The total hardware seized at his place reads like the bill of materials for a community ham radio meetup, not a national infrastructure attack: 11 handhelds, one SDR, an SDR filter, a laptop, and two phones. We have written before about how cheap consumer hardware now lets one person do things that used to require a state actor, like the AI coding agent that wiped a startup database in 9 seconds. That was software. This is radio. The pattern is the same.

The 19-year crypto key that nobody rotated

Here is the part that should make every infrastructure engineer reading this go quiet. Taiwan’s high-speed rail TETRA network has been live since 2007. According to reporting on the case, the cryptographic parameters protecting the system had not been rotated in 19 years. Nineteen. The ink on the original keys is older than the kid who bypassed them.

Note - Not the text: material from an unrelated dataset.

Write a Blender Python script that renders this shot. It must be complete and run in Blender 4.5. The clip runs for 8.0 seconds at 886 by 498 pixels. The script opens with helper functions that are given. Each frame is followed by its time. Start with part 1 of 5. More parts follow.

TETRA, on paper, has seven layers of authentication and verification. Lin walked through all seven because static parameters give an attacker unlimited time to study the system. SDRs cost less than a decent set of the wired headphones Gen Z is suddenly buying again. Once you have one and the patience to read TETRA papers from 2017, the math problem reduces to homework. The seven layers were always going to fall the moment somebody bothered.

This is the dirty secret of legacy radio infrastructure. The protocol gets audited. The deployment does not. Operators provision a system, hand the master parameters to a contractor, and then nobody touches them again because the rotation procedure was never written down or, worse, requires taking the network offline. THSR has not had a hardware-side incident like this in its operating history. They went 19 years on the assumption that obscurity counted as security. It did, until April 5 at 23:23.

Why this matters outside Taiwan

TETRA is not a Taiwanese protocol. It is European, designed by ETSI, and it underpins emergency comms in roughly 120 countries. UK police use it. German fire brigades use it. Most metro systems in the EU use it. The fact that one student in his bedroom in Taipei stopped four bullet trains by replaying parameters that had not been rotated since 2007 is not a Taiwanese embarrassment, it is a global advisory note.

Researchers found documented TETRA weaknesses three years ago, the so-called TETRA:BURST family. Vendors patched some, deployments did not. The Taiwan case is the first time we know of where a civilian, not a security researcher in a controlled environment, has gone end-to-end from “I bought an SDR” to “trains stopped.” It will not be the last. Every operator running TETRA right now is, if they are competent, asking a procurement officer when their keys were last rotated. The answers are going to be uncomfortable.

It is also worth saying out loud: this is the same dynamic we keep covering in tech. Cheap, capable hardware in the hands of a hobbyist beats an institutional assumption that “no one will bother.” It is the same energy as somebody assembling a custom mechanical keyboard from scratch because off-the-shelf is not interesting enough, except instead of comparing linear and tactile switches, Lin was comparing TETRA priority codes. The hobbyist mindset is the same. The blast radius is different.

The 48 minutes nobody got hurt

One thing worth noting before this becomes a movie pitch. The TETRA General Alarm did exactly what it was supposed to do. Trains stopped safely. Passengers were inconvenienced for 48 minutes, then the trains resumed. Nobody was injured. The system had a backdoor in it that should not have been there, but the safety logic on the receiving end was sound.

If Lin had instead spoofed an “all clear” or suppressed legitimate alarms, this story would be very different and we would be writing about a tragedy instead of a fascinating heist. He chose the option that stopped trains rather than the option that crashed them. Whether that was conscience, ignorance, or the path of least resistance for a 23-year-old radio nerd, only the prosecutors will figure out.

For now, Taiwan’s National Communications Commission has ordered THSR to rotate parameters and review the deployment. Other TETRA operators around the world are quietly doing the same. The 19-year rotation streak, ended by 11 walkie-talkies and a kid who liked radios, is over. The next person to try this will not have it that easy. The person after that, somebody will. Welcome to 2026, where one bedroom hobbyist with 200 dollars of gear can stop a national rail network for the price of a museum ticket.